** begin Data segment **
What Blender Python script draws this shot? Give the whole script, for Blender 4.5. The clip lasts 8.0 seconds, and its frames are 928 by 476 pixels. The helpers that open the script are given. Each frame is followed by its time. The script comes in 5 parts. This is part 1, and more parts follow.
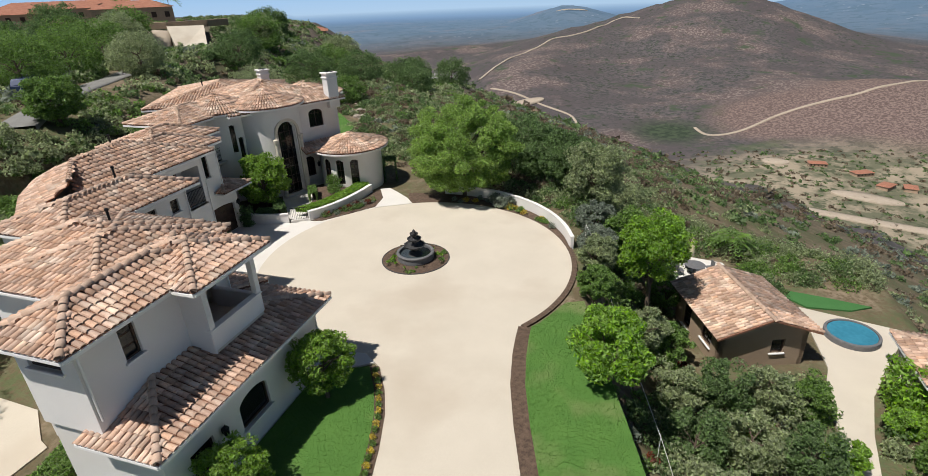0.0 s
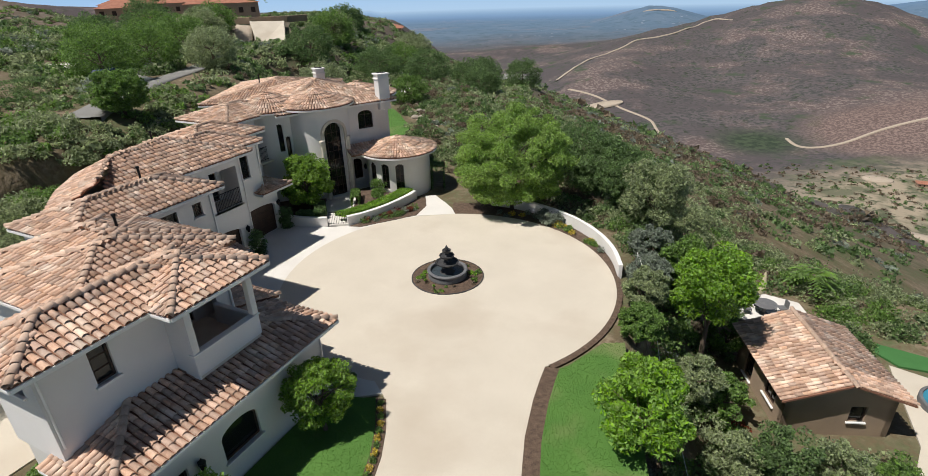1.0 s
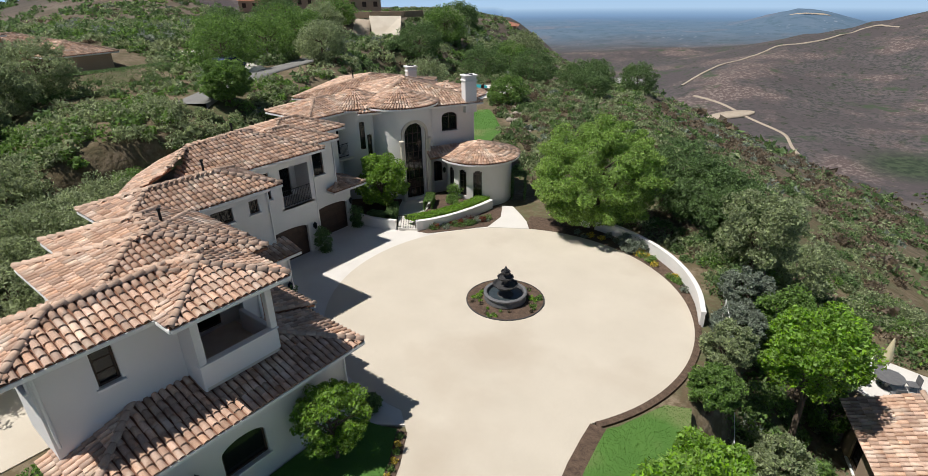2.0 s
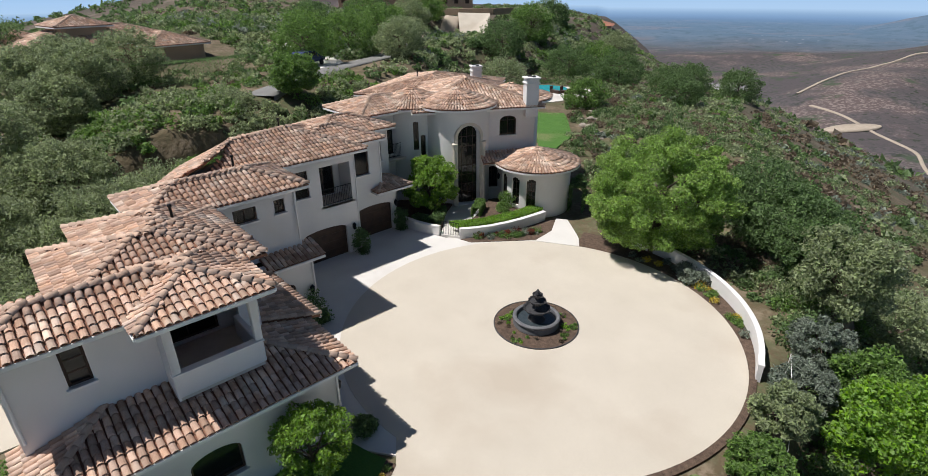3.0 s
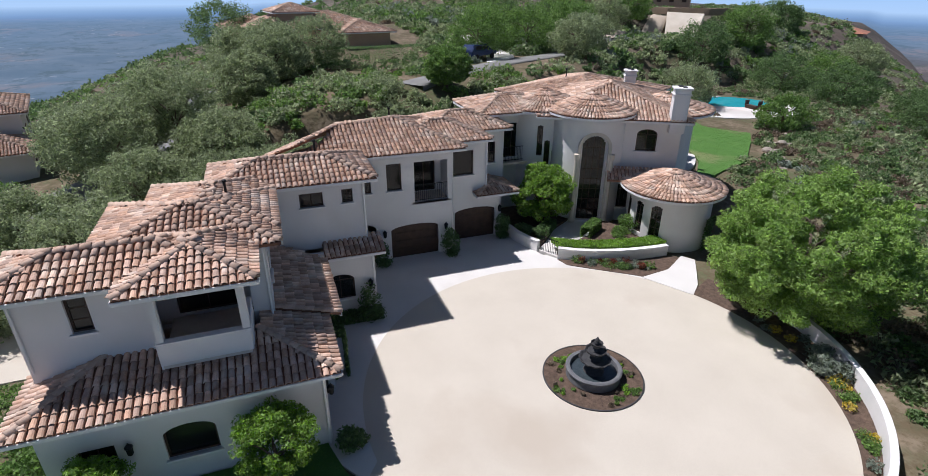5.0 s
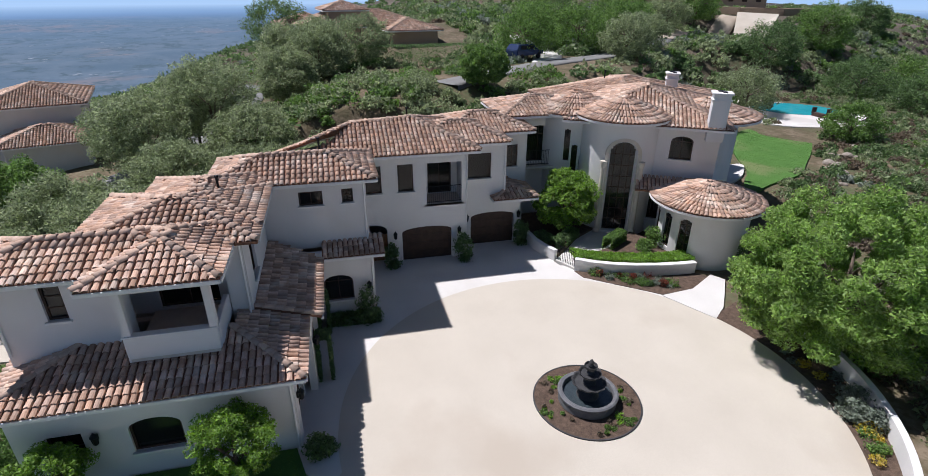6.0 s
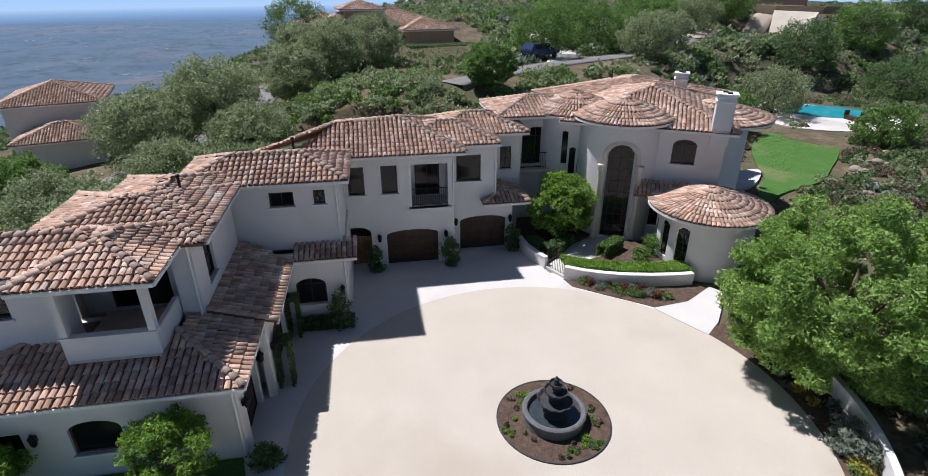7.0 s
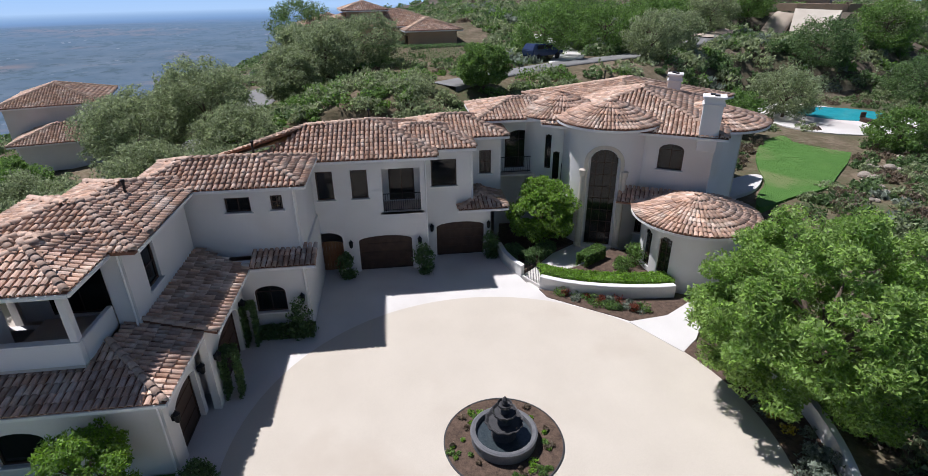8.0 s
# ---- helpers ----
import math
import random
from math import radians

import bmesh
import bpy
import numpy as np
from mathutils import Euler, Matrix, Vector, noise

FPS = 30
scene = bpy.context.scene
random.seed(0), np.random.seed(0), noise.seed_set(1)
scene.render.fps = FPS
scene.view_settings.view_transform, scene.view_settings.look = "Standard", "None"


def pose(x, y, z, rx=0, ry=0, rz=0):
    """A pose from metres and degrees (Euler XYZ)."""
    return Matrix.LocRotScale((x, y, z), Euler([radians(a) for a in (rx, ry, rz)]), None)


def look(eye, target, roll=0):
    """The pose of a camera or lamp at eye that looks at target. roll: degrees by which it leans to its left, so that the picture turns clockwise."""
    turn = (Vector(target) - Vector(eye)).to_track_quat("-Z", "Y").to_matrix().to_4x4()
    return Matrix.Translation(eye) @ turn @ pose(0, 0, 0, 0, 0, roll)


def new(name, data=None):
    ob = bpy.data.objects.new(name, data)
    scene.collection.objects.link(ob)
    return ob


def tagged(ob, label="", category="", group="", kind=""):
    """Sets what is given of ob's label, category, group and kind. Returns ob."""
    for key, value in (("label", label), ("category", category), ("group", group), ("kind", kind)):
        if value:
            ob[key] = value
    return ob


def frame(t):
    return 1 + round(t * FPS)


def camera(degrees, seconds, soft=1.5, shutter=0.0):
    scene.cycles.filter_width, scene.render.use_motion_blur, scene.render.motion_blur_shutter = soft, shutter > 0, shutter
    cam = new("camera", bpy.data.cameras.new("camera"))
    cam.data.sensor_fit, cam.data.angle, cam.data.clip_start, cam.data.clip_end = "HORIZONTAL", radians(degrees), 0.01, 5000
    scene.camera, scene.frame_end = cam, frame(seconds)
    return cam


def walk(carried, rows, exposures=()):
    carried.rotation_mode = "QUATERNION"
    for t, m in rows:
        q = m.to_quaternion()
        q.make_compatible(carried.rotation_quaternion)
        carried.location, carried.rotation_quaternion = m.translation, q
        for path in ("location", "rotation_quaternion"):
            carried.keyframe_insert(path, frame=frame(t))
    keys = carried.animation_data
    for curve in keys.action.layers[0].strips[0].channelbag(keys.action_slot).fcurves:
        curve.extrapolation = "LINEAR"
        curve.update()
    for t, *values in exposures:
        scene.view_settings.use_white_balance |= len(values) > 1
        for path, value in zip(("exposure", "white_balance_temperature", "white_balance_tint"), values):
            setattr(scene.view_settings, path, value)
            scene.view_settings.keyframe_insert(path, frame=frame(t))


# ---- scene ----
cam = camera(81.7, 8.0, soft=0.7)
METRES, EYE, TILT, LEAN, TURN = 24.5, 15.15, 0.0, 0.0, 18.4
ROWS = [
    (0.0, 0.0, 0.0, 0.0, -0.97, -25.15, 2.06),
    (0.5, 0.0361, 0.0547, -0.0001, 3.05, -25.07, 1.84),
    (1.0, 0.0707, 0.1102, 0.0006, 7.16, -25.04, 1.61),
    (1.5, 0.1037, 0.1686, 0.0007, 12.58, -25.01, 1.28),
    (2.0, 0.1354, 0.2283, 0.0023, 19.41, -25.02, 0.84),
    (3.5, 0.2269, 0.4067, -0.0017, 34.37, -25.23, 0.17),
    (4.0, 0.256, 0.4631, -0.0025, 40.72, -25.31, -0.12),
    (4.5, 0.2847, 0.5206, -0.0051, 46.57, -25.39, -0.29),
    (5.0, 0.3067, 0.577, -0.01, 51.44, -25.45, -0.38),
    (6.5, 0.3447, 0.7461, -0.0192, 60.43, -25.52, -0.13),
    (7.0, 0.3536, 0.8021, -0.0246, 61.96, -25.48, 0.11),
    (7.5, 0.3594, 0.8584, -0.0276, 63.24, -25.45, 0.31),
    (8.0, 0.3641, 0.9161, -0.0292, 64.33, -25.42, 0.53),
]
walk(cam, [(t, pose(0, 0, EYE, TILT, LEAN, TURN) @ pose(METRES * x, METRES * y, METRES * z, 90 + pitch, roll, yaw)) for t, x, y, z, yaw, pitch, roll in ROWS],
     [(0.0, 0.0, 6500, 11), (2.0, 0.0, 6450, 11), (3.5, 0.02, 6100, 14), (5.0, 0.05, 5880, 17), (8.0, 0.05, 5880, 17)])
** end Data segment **
#### What the task asks:
Quote every line word for word and keep the images out of the copy.

#### Solution for this task:
What Blender Python script draws this shot? Give the whole script, for Blender 4.5. The clip lasts 8.0 seconds, and its frames are 928 by 476 pixels. The helpers that open the script are given. Each frame is followed by its time. The script comes in 5 parts. This is part 1, and more parts follow.
0.0 s
1.0 s
2.0 s
3.0 s
5.0 s
6.0 s
7.0 s
8.0 s
# ---- helpers ----
import math
import random
from math import radians

import bmesh
import bpy
import numpy as np
from mathutils import Euler, Matrix, Vector, noise

FPS = 30
scene = bpy.context.scene
random.seed(0), np.random.seed(0), noise.seed_set(1)
scene.render.fps = FPS
scene.view_settings.view_transform, scene.view_settings.look = "Standard", "None"


def pose(x, y, z, rx=0, ry=0, rz=0):
    """A pose from metres and degrees (Euler XYZ)."""
    return Matrix.LocRotScale((x, y, z), Euler([radians(a) for a in (rx, ry, rz)]), None)


def look(eye, target, roll=0):
    """The pose of a camera or lamp at eye that looks at target. roll: degrees by which it leans to its left, so that the picture turns clockwise."""
    turn = (Vector(target) - Vector(eye)).to_track_quat("-Z", "Y").to_matrix().to_4x4()
    return Matrix.Translation(eye) @ turn @ pose(0, 0, 0, 0, 0, roll)


def new(name, data=None):
    ob = bpy.data.objects.new(name, data)
    scene.collection.objects.link(ob)
    return ob


def tagged(ob, label="", category="", group="", kind=""):
    """Sets what is given of ob's label, category, group and kind. Returns ob."""
    for key, value in (("label", label), ("category", category), ("group", group), ("kind", kind)):
        if value:
            ob[key] = value
    return ob


def frame(t):
    return 1 + round(t * FPS)


def camera(degrees, seconds, soft=1.5, shutter=0.0):
    scene.cycles.filter_width, scene.render.use_motion_blur, scene.render.motion_blur_shutter = soft, shutter > 0, shutter
    cam = new("camera", bpy.data.cameras.new("camera"))
    cam.data.sensor_fit, cam.data.angle, cam.data.clip_start, cam.data.clip_end = "HORIZONTAL", radians(degrees), 0.01, 5000
    scene.camera, scene.frame_end = cam, frame(seconds)
    return cam


def walk(carried, rows, exposures=()):
    carried.rotation_mode = "QUATERNION"
    for t, m in rows:
        q = m.to_quaternion()
        q.make_compatible(carried.rotation_quaternion)
        carried.location, carried.rotation_quaternion = m.translation, q
        for path in ("location", "rotation_quaternion"):
            carried.keyframe_insert(path, frame=frame(t))
    keys = carried.animation_data
    for curve in keys.action.layers[0].strips[0].channelbag(keys.action_slot).fcurves:
        curve.extrapolation = "LINEAR"
        curve.update()
    for t, *values in exposures:
        scene.view_settings.use_white_balance |= len(values) > 1
        for path, value in zip(("exposure", "white_balance_temperature", "white_balance_tint"), values):
            setattr(scene.view_settings, path, value)
            scene.view_settings.keyframe_insert(path, frame=frame(t))


# ---- scene ----
cam = camera(81.7, 8.0, soft=0.7)
METRES, EYE, TILT, LEAN, TURN = 24.5, 15.15, 0.0, 0.0, 18.4
ROWS = [
    (0.0, 0.0, 0.0, 0.0, -0.97, -25.15, 2.06),
    (0.5, 0.0361, 0.0547, -0.0001, 3.05, -25.07, 1.84),
    (1.0, 0.0707, 0.1102, 0.0006, 7.16, -25.04, 1.61),
    (1.5, 0.1037, 0.1686, 0.0007, 12.58, -25.01, 1.28),
    (2.0, 0.1354, 0.2283, 0.0023, 19.41, -25.02, 0.84),
    (3.5, 0.2269, 0.4067, -0.0017, 34.37, -25.23, 0.17),
    (4.0, 0.256, 0.4631, -0.0025, 40.72, -25.31, -0.12),
    (4.5, 0.2847, 0.5206, -0.0051, 46.57, -25.39, -0.29),
    (5.0, 0.3067, 0.577, -0.01, 51.44, -25.45, -0.38),
    (6.5, 0.3447, 0.7461, -0.0192, 60.43, -25.52, -0.13),
    (7.0, 0.3536, 0.8021, -0.0246, 61.96, -25.48, 0.11),
    (7.5, 0.3594, 0.8584, -0.0276, 63.24, -25.45, 0.31),
    (8.0, 0.3641, 0.9161, -0.0292, 64.33, -25.42, 0.53),
]
walk(cam, [(t, pose(0, 0, EYE, TILT, LEAN, TURN) @ pose(METRES * x, METRES * y, METRES * z, 90 + pitch, roll, yaw)) for t, x, y, z, yaw, pitch, roll in ROWS],
     [(0.0, 0.0, 6500, 11), (2.0, 0.0, 6450, 11), (3.5, 0.02, 6100, 14), (5.0, 0.05, 5880, 17), (8.0, 0.05, 5880, 17)])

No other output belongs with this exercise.